Si Club Zero s’ouvre sur une mise en garde quant aux troubles alimentaires, ce sujet n’est qu’un prétexte pour traiter de problématiques plus ancrées dans la chair sociétale. Parmi les diverses pistes de lectures rendues possibles par cette satire sociale, Hausner fait notamment le constat d’un gouffre générationnel séparant les parents des enfants.
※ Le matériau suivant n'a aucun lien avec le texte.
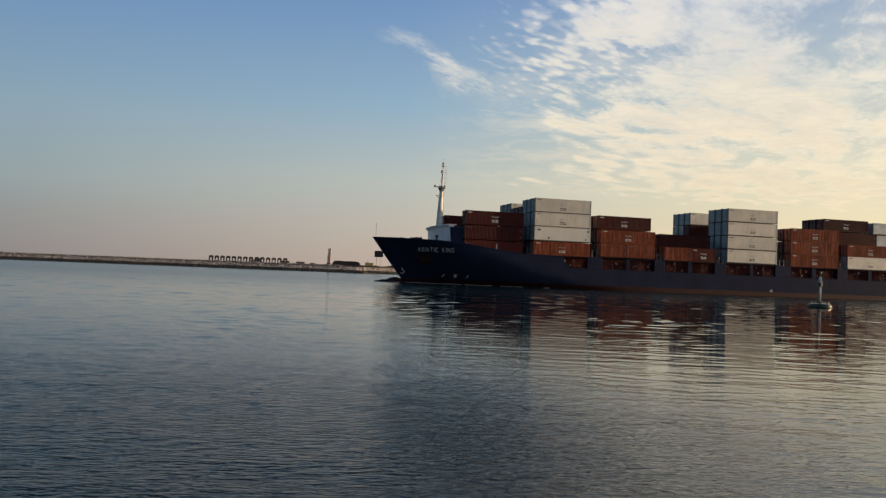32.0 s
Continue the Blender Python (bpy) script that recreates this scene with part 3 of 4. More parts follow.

"L'échec des parents est systémique"

Pour illustrer cette déconnexion, l’intrigue se déroule dans un internat. Ce choix suggère d’autant plus une délégation de leur responsabilité de leurs enfants aux enseignants, dans une relation basée sur la confiance. Pourtant, sans éveiller l’ombre d’un soupçon, Miss Novak manipule les enfants et exacerbe la distance qui les sépare de leurs parents en leur inculquant une idéologie en marge de la société. En réalité, cet écart générationnel trouve son origine dans la notion de méritocratie sur lequel repose notre système, enseignant un dévouement au travail toujours plus contraignant. En travaillant sans cesse, les parents n’ont pas le temps ni les moyens de veiller sur les enfants, notamment à distance.
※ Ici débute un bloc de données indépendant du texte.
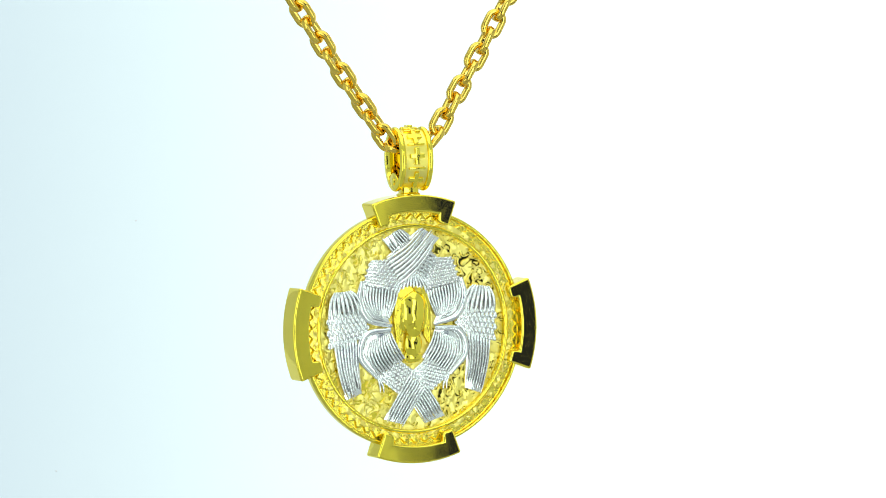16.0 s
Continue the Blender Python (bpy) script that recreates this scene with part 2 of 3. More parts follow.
made = {}
for s in (-1, 1):
    for name, angle in (("cross", -41), ("bar", -17), ("cross", 6), ("bar", 29), ("cross", 47), ("bar", 64), ("cross", 79)):
        a = radians(angle)
        y, z = BAIL_Y * math.cos(a), BAIL_H * math.sin(a)
        tilt = math.degrees(math.atan2(math.sin(a) / BAIL_H, math.cos(a) / BAIL_Y))
        label = "small raised gold cross" if name == "cross" else "small raised gold bar between crosses"
        if name not in made:
            ob = part(name, cross_piece() if name == "cross" else bar_piece(), GOLD, bail, label, 30)
            made[name] = ob.data
        else:
            ob = new(name, made[name])
            ob.parent = bail
            tagged(ob, label)
        ob.matrix_basis = pose(0, 0, 0, 0, 0, 0 if s < 0 else 180) @ pose(0, -(y - 0.22) * MM, (BAIL_Z + z * 0.975) * MM, -tilt, 0, 0)


# ---- front relief: cast field, six wings, figure ----
def smooth(a, b, x):
    x = min(max((x - a) / (b - a), 0.0), 1.0)
    return x * x * (3 - 2 * x)


def scroll_height(x, z):
    """Cast scrollwork: raised curls and beads with narrow moats beside them, broken off here and there."""
    p = Vector((x * 0.42, z * 0.42, 3.7))
    warp = noise.noise_vector(p * 1.5) * 0.72
    n1 = abs(noise.noise(p * 1.5 + warp))
    n2 = noise.noise(p * 2.9 + warp * 0.5 + Vector((9, 4, 1)))
    gate = smooth(-0.34, -0.16, noise.noise(p * 1.2 + Vector((3, 8, 5))))
    ridge = (1 - smooth(0.02, 0.09, n1)) * gate
    moat = smooth(0.07, 0.115, n1) * (1 - smooth(0.13, 0.20, n1)) * gate
    bead = smooth(0.34, 0.50, n2)
    lumps = noise.noise(Vector((x * 0.9, z * 0.9, 1.1))) * 0.09 + noise.noise(Vector((x * 2.6, z * 2.6, 6.1))) * 0.02
    return max(0.04 + lumps + 0.24 * max(ridge, bead) - 0.46 * moat * (1 - bead), -0.38)


def field():
    step, lim = 0.125, int(17.7 / 0.125)
    index, verts, faces = {}, [], []
    for i in range(-lim, lim + 1):
        for j in range(-lim, lim + 1):
            x, z = i * step, j * step
            r = math.hypot(x, z)
            if r <= 17.65:
                index[i, j] = len(verts)
                verts.append((x * MM, -(0.12 + scroll_height(x, z)) * MM, z * MM))
    for (i, j), a in index.items():
        b, c, d = index.get((i + 1, j)), index.get((i + 1, j + 1)), index.get((i, j + 1))
        if None not in (b, c, d):
            faces.append((a, b, c, d))
    me = bpy.data.meshes.new("field")
    me.from_pydata(verts, [], faces)
    me.materials.append(GOLD_FIELD)
    me.polygons.foreach_set("use_smooth", [True] * len(me.polygons))
    ob = new("field", me)
    ob.parent = pendant
    return tagged(ob, "cast gold field with curling scrollwork relief")


field()


def border_relief():
    cols, rows = TEETH * 14, 12
    bm = bmesh.new()
    grid = []
    for k in range(cols):
        a = 2 * math.pi * k / cols
        line = []
        for i in range(rows):
            r = 17.9 + 1.15 * i / (rows - 1)
            x, z = r * math.cos(a), r * math.sin(a)
            h = 0.9 * scroll_height(x * 1.25 + 40, z * 1.25) + 0.16 * noise.noise(Vector((x * 1.2, z * 1.2, 8.8)))
            line.append(bm.verts.new((x, -(0.96 + (h if 0 < i < rows - 1 else -0.25)), z)))
        grid.append(line)
    for k in range(cols):
        p, q = grid[k], grid[(k + 1) % cols]
        for i in range(rows - 1):
            bm.faces.new((p[i], p[i + 1], q[i + 1], q[i]))
    bmesh.ops.recalc_face_normals(bm, faces=bm.faces)
    return bm


part("border_relief", border_relief(), GOLD_FIELD, pendant, "cast leaf relief round the border", 60)

PX = 10.3


def at(px, py, y=0.0):
    return Vector(((px - 727) / PX, y, (584 - py) / PX))


def bezier(p, t):
    """Point at t on the smooth curve that runs by the four points."""
    q = [Vector(v) for v in p]
    k = min(int(t * 3), 2)
    u = t * 3 - k
    a, b = q[k], q[k + 1]
    m0 = (q[k + 1] - q[k - 1]) / 2 if k else (q[1] - q[0])
    m1 = (q[k + 2] - q[k]) / 2 if k < 2 else (q[3] - q[2])
    return a * (2 * u**3 - 3 * u**2 + 1) + m0 * (u**3 - 2 * u**2 + u) + b * (-2 * u**3 + 3 * u**2) + m1 * (u**3 - u**2)


def flip(p, side):
    return (p[0] if side < 0 else 1454 - p[0], p[1])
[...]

Dans Club Zero, l’échec des parents à sauver leurs enfants des griffes d’une professeure aux penchants sectaires, reflète une problématique systémique. La totale confiance que les parents accordent aux enseignants menace-t-elle leur rapport avec leurs enfants ? Comment faire autrement si les parents n’ont tout simplement pas la possibilité d’assumer davantage de responsabilité dans une société qui repose sur le travail et la réussite ? Une hypothèse parfaitement retransmise par les paroles de la directrice de l’école du film « les parents n’ont pas de temps à consacrer à leurs enfants, si bien qu’il est de notre responsabilité de leur donner l’attention et l’affection dont ils ont besoin ». 

Club Zéro
En proposant une forme de vie alternative, Miss Novak séduit la jeune génération.
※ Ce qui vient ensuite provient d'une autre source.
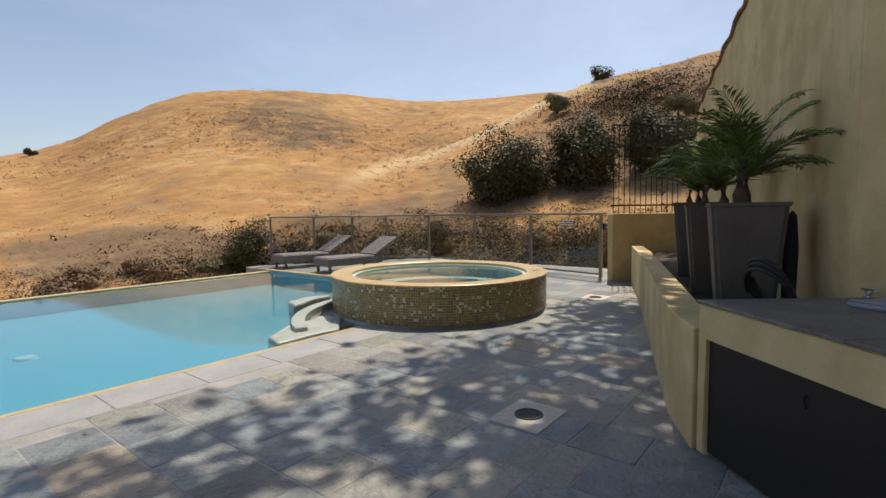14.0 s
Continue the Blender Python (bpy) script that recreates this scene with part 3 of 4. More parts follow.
def curved_curb(a0, a1, centre, radius, wide, z0, z1):
    """A rounded curb along part of a circle."""
    step = [a0 + (a1 - a0) * k / 16 for k in range(17)]
    pts = [(centre[0] + math.cos(radians(a)) * (radius - wide / 2), centre[1] + math.sin(radians(a)) * (radius - wide / 2)) for a in step]
    pts += [(centre[0] + math.cos(radians(a)) * (radius + wide / 2), centre[1] + math.sin(radians(a)) * (radius + wide / 2)) for a in reversed(step)]
    return prism(pts, z0, z1, 0.035, 3)


def worn_stone(plan, z0, z1, seed):
    """A split slab with an uneven top and edge."""
    bm = prism(plan, z0, z1, 0.03, 2)
    bmesh.ops.subdivide_edges(bm, edges=[e for e in bm.edges if e.calc_length() > 0.2], cuts=3, use_grid_fill=True)
    for v in bm.verts:
        v.co += noise.noise_vector(v.co * 3.1 + Vector((seed, 0, 0))) * 0.028
    return bm


part("ledge", worn_stone([(-2.9, 0.02), (-2.05, -0.03), (-1.55, 0.5), (-1.75, 0.72), (-2.35, 0.62), (-2.75, 0.4)], -0.5, -0.005, 2), "ledge", spa, "grey split stone overflow ledge")
part("curb", curved_curb(96, 156, (-0.55, -0.6), 2.04, 0.17, -0.5, 0.05), "ledge", spa, "pale curved mosaic curb")
part("shelf", arc_band(115, 175, SR - 0.1, SR + 0.34, -0.5, -0.045, 0.01), "counter", spa, "dark wet shelf inside the curb")
part("boulder", worn_stone([(-1.75, 1.36), (-1.3, 1.5), (-0.85, 1.62), (-0.95, 1.86), (-1.55, 1.78)], -0.5, 0.09, 7), "ledge", spa, "grey rounded stone at the spillway")

# ---- house walls ----


def wall_run(name, pts, height, thick, material, label, cap=None):
    """A wall along plan points; its solid side lies to the right of the way walked."""
    outer = [Vector(p).to_2d() for p in pts]
    inner = []
    for i, p in enumerate(outer):
        d = (outer[min(i + 1, len(outer) - 1)] - outer[max(i - 1, 0)]).normalized()
        inner.append(p + Vector((d.y, -d.x)) * thick)
    plan = [tuple(p) for p in outer] + [tuple(p) for p in reversed(inner)]
    hs = height if isinstance(height, (list, tuple)) else [height] * len(pts)
    ob = link_mesh(name, prism(plan, -0.3, list(hs) + list(reversed(hs)), 0.02, 2), material)
    return structure(ob, label, "wall")


wall_run("wall_east", [(2.6, -4.4), W[0], W[1], W[2]], 6.5, 0.5, "stucco", "tall tan stucco house wall with trowel marks and stains")
far_pts, far_h = [], []
for k in range(29):
    f = k / 28
    far_pts.append((W[2][0] + (W[3][0] - W[2][0]) * f, W[2][1] + (W[3][1] - W[2][1]) * f))
    far_h.append((6.5 - 2.75 * min(1, f * 3.2)) if f < 0.31 else 3.85 - 0.55 * (f - 0.31) / 0.69 + 0.05 * math.sin(f * 55))
wall_run("wall_garden", far_pts, far_h, 0.35, "stucco", "tan stucco garden wall with a wavy top edge")
capping = thing("wall_cap", pose(0, 0, 0), "brown clay cap tiles on the garden wall", "cap", kind="structure")
for k in range(8, 28):
    p, q = Vector((*far_pts[k], far_h[k] + 0.03)), Vector((*far_pts[k + 1], far_h[k + 1] + 0.03))
    off = Vector((0.1, -0.33, 0)) * 0.5
    part("cap_tile", beam(p + off, q + off, 0.42, 0.06, 0.02), "terracotta", capping)
# wing wall beside the way in: low at its end, rising in a slope
plan = [(1.96, -3.50), (1.9, -3.47), (0.89, -4.02), (0.62, -4.2), (0.4, -4.42), (0.12, -4.78), (-0.25, -5.5), (-0.6, -6.6), (-0.7, -8.3),
        (-0.35, -8.3), (-0.2, -6.5), (0.12, -5.6), (0.45, -5.0), (0.85, -4.5), (1.1, -4.33), (2.0, -3.82), (2.06, -3.7)]
hs = 1.835
structure(link_mesh("wall_wing", prism(plan, -0.3, hs, 0.065, 3), "stucco_pale", smooth=False), "pale stucco wing wall with soft rounded edges", "wall")
wall_run("wall_south", [(-6.9, -8.4), (-2.2, -8.3), (2.8, -8.3), (2.7, -4.3)], 5.5, 0.4, "stucco", "tan stucco house wall behind the terrace")
# unseen slab, added to keep skylight off the passage and wall end
structure(link_mesh("ceiling", prism([(-0.6, -8.3), (3.3, -8.3), (3.3, -3.15), (2.2, -3.55), (0.6, -4.5), (-0.1, -5.4)], 2.85, 3.1), "stucco"), "unseen tan plaster ceiling added to darken the side passage", "ceiling")
# yellow end block and iron fence at the far end of the planter
structure(link_mesh("wall_end", prism([(10.84, 3.2), (11.02, 3.37), (11.95, 2.6), (11.75, 2.2), (11.6, 2.05)], -0.3, 1.35, 0.02, 2), "stucco_yellow"), "yellow stucco end wall beside the rail", "wall")

# ---- railings ----


def railing(name, posts, height, label, group, base=0.0, drop=None):
    """A framed glass railing along plan points: posts, top and bottom rail, panes."""
    root = thing(name, pose(posts[0][0], posts[0][1], base), label, "railing", group)
    inv = Matrix.Translation((-posts[0][0], -posts[0][1], 0))
    for i, (x, y) in enumerate(posts):
        dx, dy = (Vector(posts[min(i + 1, len(posts) - 1)]) - Vector(posts[max(i - 1, 0)])).normalized()
        m = inv @ Matrix.Translation((x, y, 0)) @ Matrix.Rotation(math.atan2(dy, dx), 4, "Z")
        part("post", box(-0.03, 0.03, -0.03, 0.03, 0, height - 0.03, 0.006, m), "rail", root)
    for (ax, ay), (bx, by) in zip(posts, posts[1:]):
        u = (Vector((bx, by, 0)) - Vector((ax, ay, 0))).normalized()
        a, b = Vector((ax, ay, 0)) - u * 0.03, Vector((bx, by, 0)) + u * 0.03
        up = lambda z: Vector((0, 0, z))
        for bar, z, w, h in (("top_rail", height, 0.075, 0.05), ("bottom_rail", 0.07, 0.035, 0.035)):
            p = part(bar, beam(a + up(z), b + up(z), w, h, 0.012 if bar == "top_rail" else 0.004), "rail", root)
            p.data.transform(inv)
        g = part("pane", beam(a + u * 0.06 + up(0.09 + (height - 0.13) / 2), b - u * 0.06 + up(0.09 + (height - 0.13) / 2), 0.008, height - 0.13), "glass", root)
        g.data.transform(inv)
    return root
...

"L'Alimentation consciente" comme idéal

Chacun imprégné d’un cadre de vie prospère grâce à la fortune familiale, ces enfants ont pour point commun d’être à la recherche d’un idéal. En initiant une forme de vie alternative, Miss Novak leur offre cet idéal : c’est précisément ce qui aura pour effet de rendre la quête des parents de sauver leurs enfants inespérée. Parce que les convictions que Mlle Novak convergent avec leur envie d’ailleurs, elle peut ainsi les manipuler pour mieux les séparer de leurs parents.

À cela s’ajoute le désir d’appartenance à un groupe, dont il est difficile de se défaire. Dans Club Zero, les élèves de Miss Novak réagissent différemment à son enseignement. Si certains sont convaincus d’entrée de jeu, d’autres quittent le groupe lorsqu’ils estiment que cela va trop loin. Et puis, il y a le personnage de Ben. S’il refuse d’abord d’appliquer les règles de « L’Alimentation Consciente » dictées par Miss Novak, il finit par s’y soumettre, comme dominé par cette mentalité de meute.

Une déclaration politique

Satire sociétale rude et transparente, Club Zero pointe surtout du doigt les dérives sectaires d’une jeunesse en quête de sens et d’identité. Partout dans le monde, on observe que les jeunes générations protestent de plus en plus contre la façon dont nos dirigeants gouvernent le monde. Il se battent pour un avenir aléatoire et tentent de maîtriser leur existence pour y trouver un sens. Malgré des soulèvements importants contre le pouvoir, il semble impossible d’obtenir des mesures efficaces contre le changement climatique par exemple. Pour espérer se faire entendre, certains recourent à des méthodes plus radicales. C’est ce que raconte Club Zero : l’idéologie draconienne de Miss Novak est notamment justifiée par la lutte contre la société de consommation et le réchauffement climatique. Manger de moins en moins sauverait la planète, et repousserait donc l’échéance de l’humanité.

Plus qu’une simple punition pour les parents, le refus de s’alimenter traduit une forme de déclaration politique et une résistance extrême vis-à-vis de la société. Toutefois, la grève de la faim peut aussi évoluer en addiction, comme le dénonce le film. En modifiant la quantité de nourriture consommée, on glisse dans un état d’euphorie qui prête l’illusion d’être tout-puissant. Contrôler ce que l’on mange, c’est dominer son corps et son esprit. Pour les adeptes du Club Zéro, « L’Alimentation Consciente » constitue ainsi une première façon de dompter leur avenir pour lequel ils craignent tant.